Yes, it happened. It was not ordinary, and only under extenuating circumstances became the go-to strategy for typical medieval warfare. This may not seem like the huge distinction some of you are looking for, but it is a distinction.
William the Conquerer is one of the few examples of a noble from culture A sailing over and completely conquering a large piece of land from culture B whereupon he and his vassals and descendants held it for more than a little while. One of the characteristics of this conflict that distinguished it from a lot of medieval warfare is that he was totally uninterested in ruling the people who lived in the Saxon-held North -- some of them, anyway, since he did end up assimilating a significant number despite the harrying.
The other big example of this kind of thing was in the Hundred Years' War, when it was called
Chevauchée. Two key features:
- Both the French and the English shifted to it because of the Black Death: neither side had the manpower for protracted siege warfare any longer. The English also didn't have the best leadership after Edward III until Henry V came around.
- Although a lot of damage was done, it also just didn't really work. It caused a lot of misery but it didn't result in lots of land changing hands, because it diverges from BM in that pillaged regions wouldn't 'go rogue' - if you couldn't occupy and hold an area, it might produce a crap harvest for a year, but it still belonged to whomever it had belonged to before after that.

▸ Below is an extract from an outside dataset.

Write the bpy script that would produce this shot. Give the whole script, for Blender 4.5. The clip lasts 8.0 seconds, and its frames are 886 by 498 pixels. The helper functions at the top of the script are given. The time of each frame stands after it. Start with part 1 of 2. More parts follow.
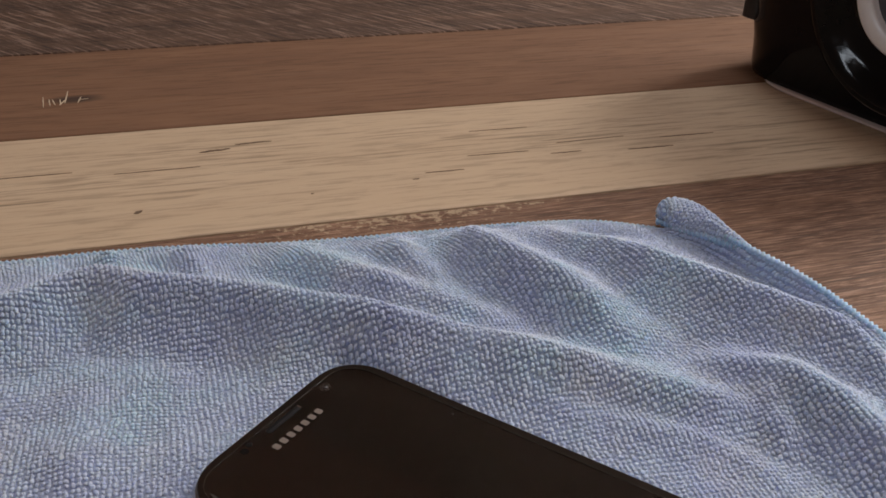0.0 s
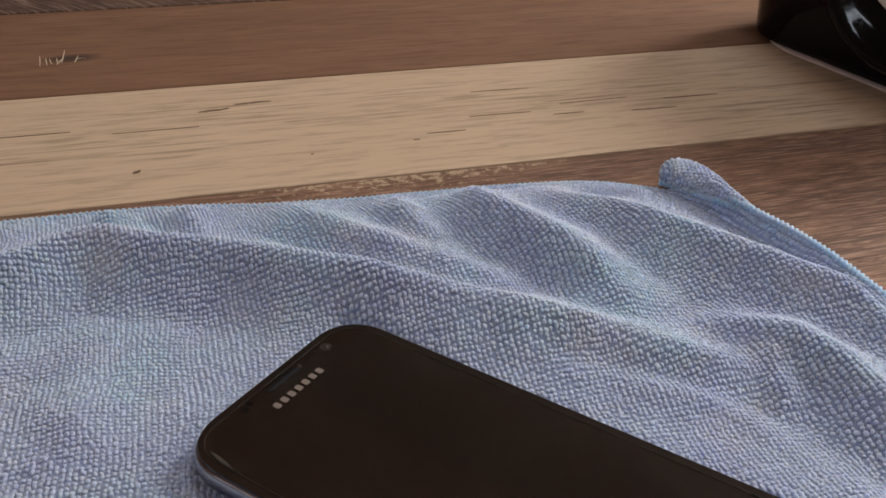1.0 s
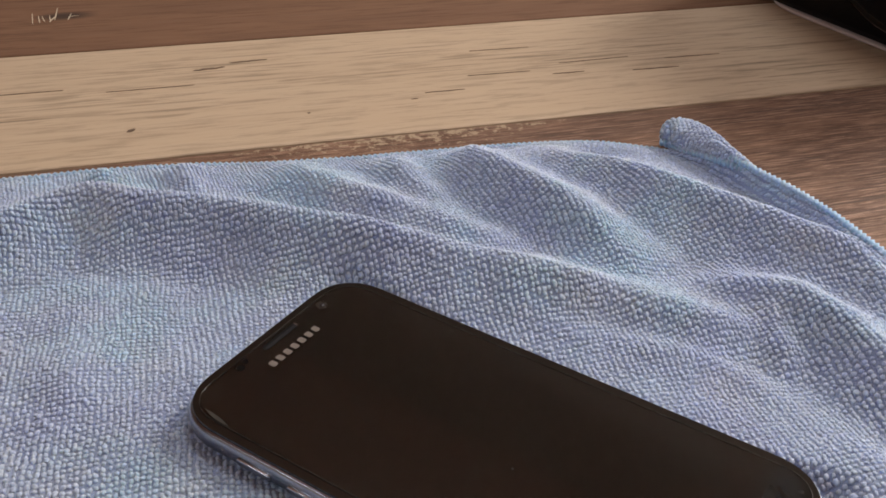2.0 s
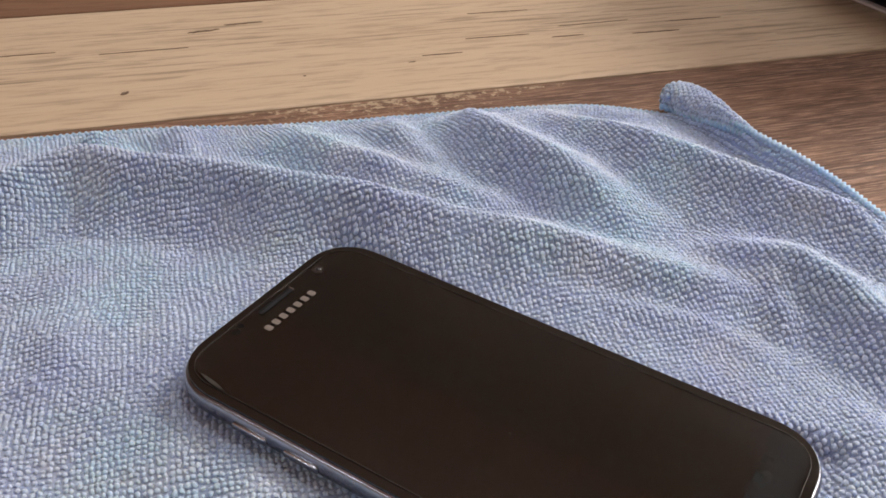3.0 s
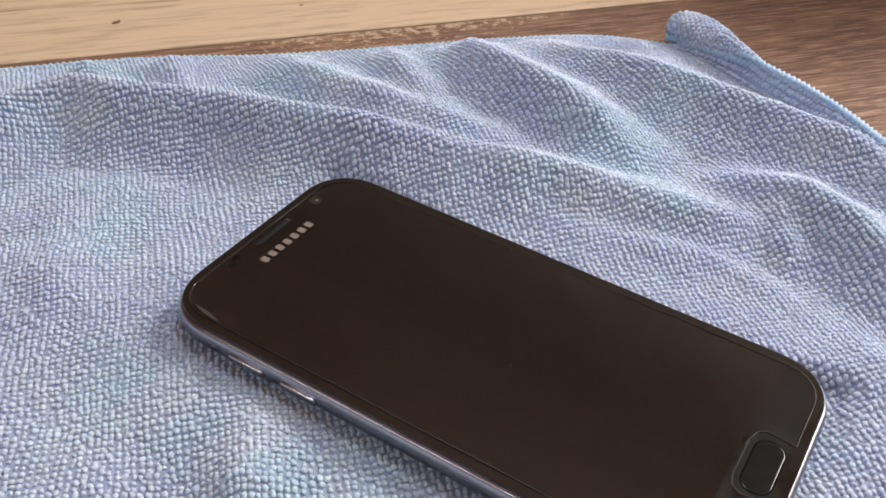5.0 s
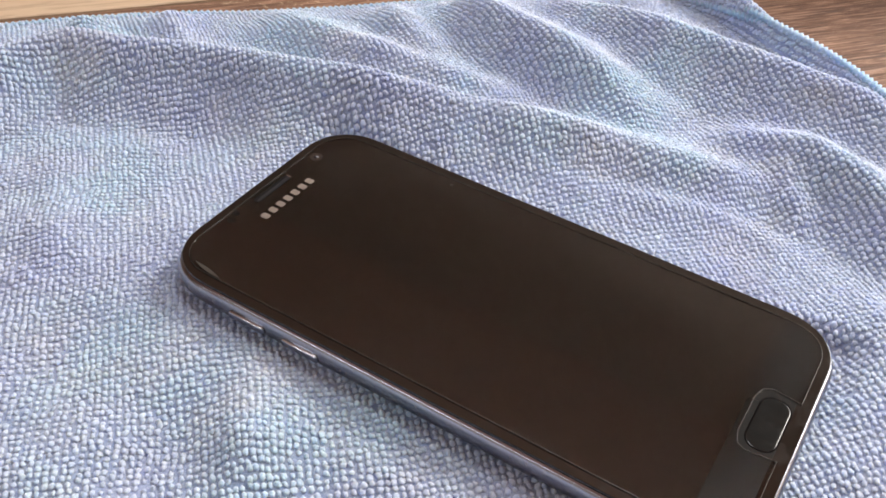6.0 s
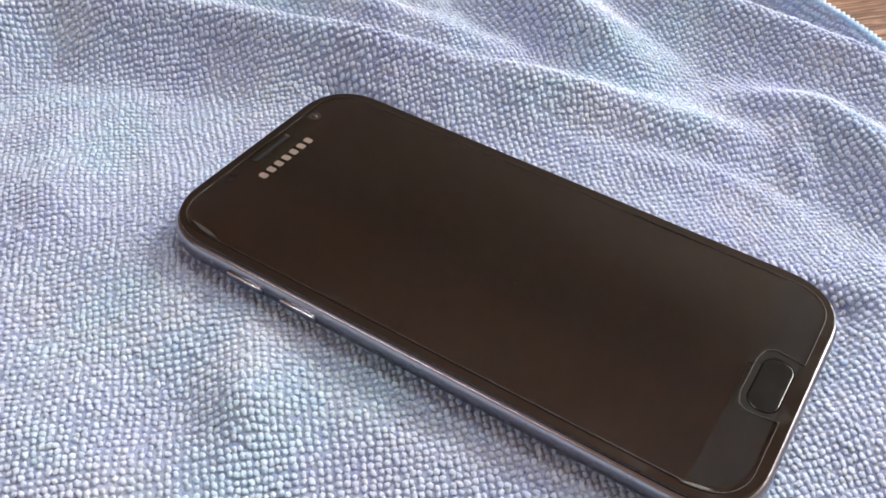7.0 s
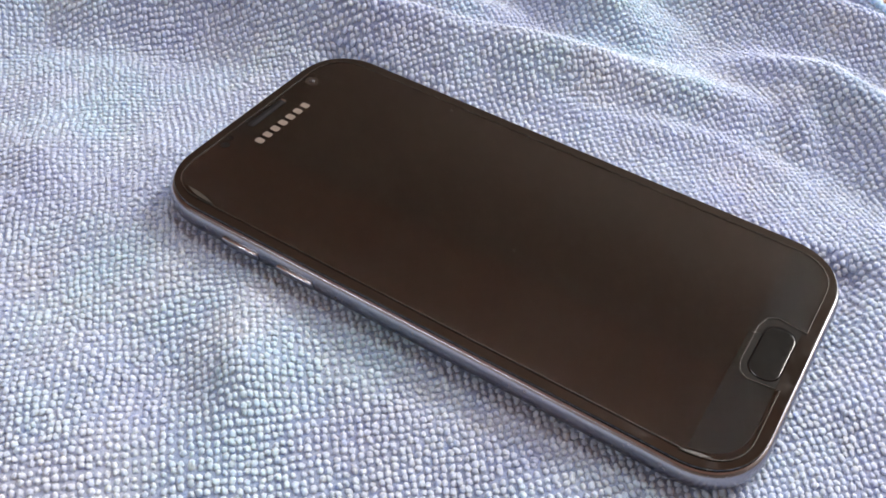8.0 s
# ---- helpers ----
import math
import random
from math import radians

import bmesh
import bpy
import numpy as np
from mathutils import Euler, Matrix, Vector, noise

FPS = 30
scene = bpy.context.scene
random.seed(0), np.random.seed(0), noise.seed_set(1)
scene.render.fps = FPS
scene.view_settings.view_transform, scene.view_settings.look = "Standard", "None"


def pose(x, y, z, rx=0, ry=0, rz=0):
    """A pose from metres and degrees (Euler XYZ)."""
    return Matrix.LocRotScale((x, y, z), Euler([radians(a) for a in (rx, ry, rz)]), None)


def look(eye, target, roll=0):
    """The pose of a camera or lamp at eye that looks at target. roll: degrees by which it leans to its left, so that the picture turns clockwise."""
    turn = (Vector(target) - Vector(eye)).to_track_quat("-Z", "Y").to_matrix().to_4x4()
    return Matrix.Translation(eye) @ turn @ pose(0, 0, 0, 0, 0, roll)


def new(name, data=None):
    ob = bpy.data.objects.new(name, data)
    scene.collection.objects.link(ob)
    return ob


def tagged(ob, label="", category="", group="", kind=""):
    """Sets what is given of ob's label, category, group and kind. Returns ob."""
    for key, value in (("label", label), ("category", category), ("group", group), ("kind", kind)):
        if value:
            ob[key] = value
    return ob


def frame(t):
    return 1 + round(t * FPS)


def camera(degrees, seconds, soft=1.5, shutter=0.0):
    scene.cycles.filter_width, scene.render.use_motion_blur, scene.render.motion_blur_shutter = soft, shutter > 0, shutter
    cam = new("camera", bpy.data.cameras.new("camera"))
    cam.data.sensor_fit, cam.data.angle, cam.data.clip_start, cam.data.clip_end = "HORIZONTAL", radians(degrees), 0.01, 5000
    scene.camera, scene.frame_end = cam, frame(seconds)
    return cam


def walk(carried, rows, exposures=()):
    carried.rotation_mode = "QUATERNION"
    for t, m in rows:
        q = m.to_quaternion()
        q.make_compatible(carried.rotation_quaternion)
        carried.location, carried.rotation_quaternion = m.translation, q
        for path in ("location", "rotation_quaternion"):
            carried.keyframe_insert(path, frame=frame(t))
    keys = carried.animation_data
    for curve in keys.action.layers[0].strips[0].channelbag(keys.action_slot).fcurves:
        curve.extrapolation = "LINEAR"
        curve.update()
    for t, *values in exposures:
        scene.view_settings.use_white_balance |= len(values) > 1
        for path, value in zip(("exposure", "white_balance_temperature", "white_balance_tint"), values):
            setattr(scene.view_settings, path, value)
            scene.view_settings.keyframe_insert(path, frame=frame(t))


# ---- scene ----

The period between the death of Edward III and Henry V was the high point for this kind of thing and the low point for actual progress in the war (on either side). Henry V turned things around and stopped doing it as much (the famous 'when thou art King, do not hang a thief' bit) and his were the last great gains made by the English during the war.
This may seem like an academic distinction and it certainly isn't a complaint. The way BM is right now, the system more or less makes sense. It sounds like the devs are already working on some good long-term solutions. The only other suggestion I'd make is to further reduce the influence of peasants on who holds regions: peasants kicking out lords is still way too common in BM, or at the very least, it happens for the wrong reasons. But that leads to a larger discussion: medieval warfare did not feature 'takeovers' at all, but sieges and occupying castles. If you held the castle, you held the region. The business of 'convincing the populace' or replacing the bureaucrats is a BM invention, at least until you start getting into the Renaissance and more urban warfare with cannon - at which point 'conquering a city' did require that you consider the burghers and bureaucrats more because the burghers and bureaucrats controlled a lot more of the purse strings.